| Task |
Write out each line of the listing as it stands, without the images.

>> start

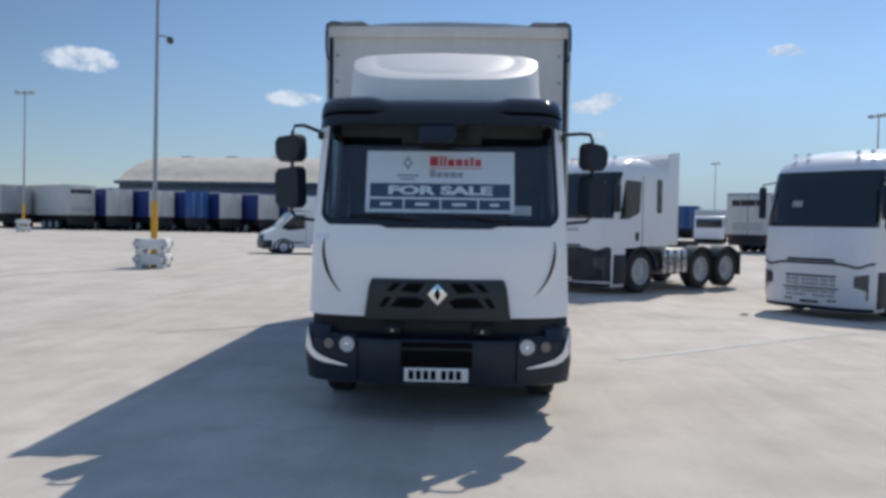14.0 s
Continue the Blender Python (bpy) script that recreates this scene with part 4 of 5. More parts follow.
POLE = mat("galvanised_pole", (0.36, 0.38, 0.40), 0.45, metal=0.5, vary=0.1)
PINKBAND = mat("faded_pink_band", (0.46, 0.27, 0.27), 0.5, vary=0.1)
YELLOW = mat("yellow_paint", (0.68, 0.36, 0.02), 0.5, vary=0.12, dirt=(0.3, 0.2, 0.05), dirt_amount=0.3)
BARRIER = mat("pale_concrete_barrier", (0.72, 0.73, 0.72), 0.75, vary=0.10, dirt=(0.42, 0.43, 0.42), dirt_amount=0.3, bump=0.004, bump_scale=30)
# leaf colour lifted to hold the haze of distance
FOLIAGE = mat("hazed_foliage", (0.19, 0.22, 0.17), 0.9, vary=0.3, fine=3.0)
CARWHITE = mat("white_car_paint", (0.72, 0.72, 0.70), 0.25, vary=0.04, coat=0.6)
CARRED = mat("red_car_paint", (0.42, 0.012, 0.02), 0.25, vary=0.05, coat=0.6)
CARSILVER = mat("silver_grey_paint", (0.36, 0.37, 0.39), 0.3, metal=0.3, vary=0.05, coat=0.4)
CARGREY = mat("dark_grey_paint", (0.05, 0.055, 0.06), 0.3, vary=0.05, coat=0.5)
TANLENS = mat("dull_tan_lens", (0.42, 0.34, 0.20), 0.35, vary=0.1)
PLATEYELLOW = mat("yellow_number_plate", (0.7, 0.52, 0.03), 0.4, vary=0.03)
# white panel with its bluish shade put into the colour
SHADEDWHITE = mat("shaded_white_panel", (0.66, 0.68, 0.74), 0.45, vary=0.05, dirt=(0.45, 0.44, 0.42), dirt_amount=0.15)
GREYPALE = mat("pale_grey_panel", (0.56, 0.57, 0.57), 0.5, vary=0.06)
REDFOOT = mat("faded_red_sill", (0.48, 0.17, 0.13), 0.6, vary=0.15)
NAVYPANEL = mat("navy_panel", (0.015, 0.03, 0.22), 0.4, vary=0.08)
POSTERBLUE = mat("blue_poster", (0.03, 0.05, 0.42), 0.5, vary=0.05)
POSTERORANGE = mat("orange_poster", (0.72, 0.16, 0.05), 0.5, vary=0.05)
LORRYBLUE = mat("blue_lorry_paint", (0.02, 0.09, 0.30), 0.35, vary=0.1)


def pale_wheel(parent, x, y, s, r, width=0.30, rim=None, name="wheel"):
    w = part(name, lathe([(-s * width / 2, r * 0.6), (-s * width / 2, r * 0.92), (-s * width * 0.35, r), (s * width * 0.35, r), (s * width / 2, r * 0.9), (s * width * 0.46, r * 0.64)], (x, y, r), seg=28, caps=(True, False)), RUBBER, parent)
    part("rim", lathe([(s * width * 0.44, r * 0.65), (s * width * 0.46, r * 0.58), (s * width * 0.2, r * 0.5), (s * width * 0.28, r * 0.25), (s * width * 0.45, r * 0.2), (s * width * 0.46, 0.01)], (x, y, r), seg=24, caps=(False, True)), rim or RIM, w)
    return w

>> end

| Solution below |
14.0 s
Continue the Blender Python (bpy) script that recreates this scene with part 4 of 5. More parts follow.
POLE = mat("galvanised_pole", (0.36, 0.38, 0.40), 0.45, metal=0.5, vary=0.1)
PINKBAND = mat("faded_pink_band", (0.46, 0.27, 0.27), 0.5, vary=0.1)
YELLOW = mat("yellow_paint", (0.68, 0.36, 0.02), 0.5, vary=0.12, dirt=(0.3, 0.2, 0.05), dirt_amount=0.3)
BARRIER = mat("pale_concrete_barrier", (0.72, 0.73, 0.72), 0.75, vary=0.10, dirt=(0.42, 0.43, 0.42), dirt_amount=0.3, bump=0.004, bump_scale=30)
# leaf colour lifted to hold the haze of distance
FOLIAGE = mat("hazed_foliage", (0.19, 0.22, 0.17), 0.9, vary=0.3, fine=3.0)
CARWHITE = mat("white_car_paint", (0.72, 0.72, 0.70), 0.25, vary=0.04, coat=0.6)
CARRED = mat("red_car_paint", (0.42, 0.012, 0.02), 0.25, vary=0.05, coat=0.6)
CARSILVER = mat("silver_grey_paint", (0.36, 0.37, 0.39), 0.3, metal=0.3, vary=0.05, coat=0.4)
CARGREY = mat("dark_grey_paint", (0.05, 0.055, 0.06), 0.3, vary=0.05, coat=0.5)
TANLENS = mat("dull_tan_lens", (0.42, 0.34, 0.20), 0.35, vary=0.1)
PLATEYELLOW = mat("yellow_number_plate", (0.7, 0.52, 0.03), 0.4, vary=0.03)
# white panel with its bluish shade put into the colour
SHADEDWHITE = mat("shaded_white_panel", (0.66, 0.68, 0.74), 0.45, vary=0.05, dirt=(0.45, 0.44, 0.42), dirt_amount=0.15)
GREYPALE = mat("pale_grey_panel", (0.56, 0.57, 0.57), 0.5, vary=0.06)
REDFOOT = mat("faded_red_sill", (0.48, 0.17, 0.13), 0.6, vary=0.15)
NAVYPANEL = mat("navy_panel", (0.015, 0.03, 0.22), 0.4, vary=0.08)
POSTERBLUE = mat("blue_poster", (0.03, 0.05, 0.42), 0.5, vary=0.05)
POSTERORANGE = mat("orange_poster", (0.72, 0.16, 0.05), 0.5, vary=0.05)
LORRYBLUE = mat("blue_lorry_paint", (0.02, 0.09, 0.30), 0.35, vary=0.1)


def pale_wheel(parent, x, y, s, r, width=0.30, rim=None, name="wheel"):
    w = part(name, lathe([(-s * width / 2, r * 0.6), (-s * width / 2, r * 0.92), (-s * width * 0.35, r), (s * width * 0.35, r), (s * width / 2, r * 0.9), (s * width * 0.46, r * 0.64)], (x, y, r), seg=28, caps=(True, False)), RUBBER, parent)
    part("rim", lathe([(s * width * 0.44, r * 0.65), (s * width * 0.46, r * 0.58), (s * width * 0.2, r * 0.5), (s * width * 0.28, r * 0.25), (s * width * 0.45, r * 0.2), (s * width * 0.46, 0.01)], (x, y, r), seg=24, caps=(False, True)), rim or RIM, w)
    return w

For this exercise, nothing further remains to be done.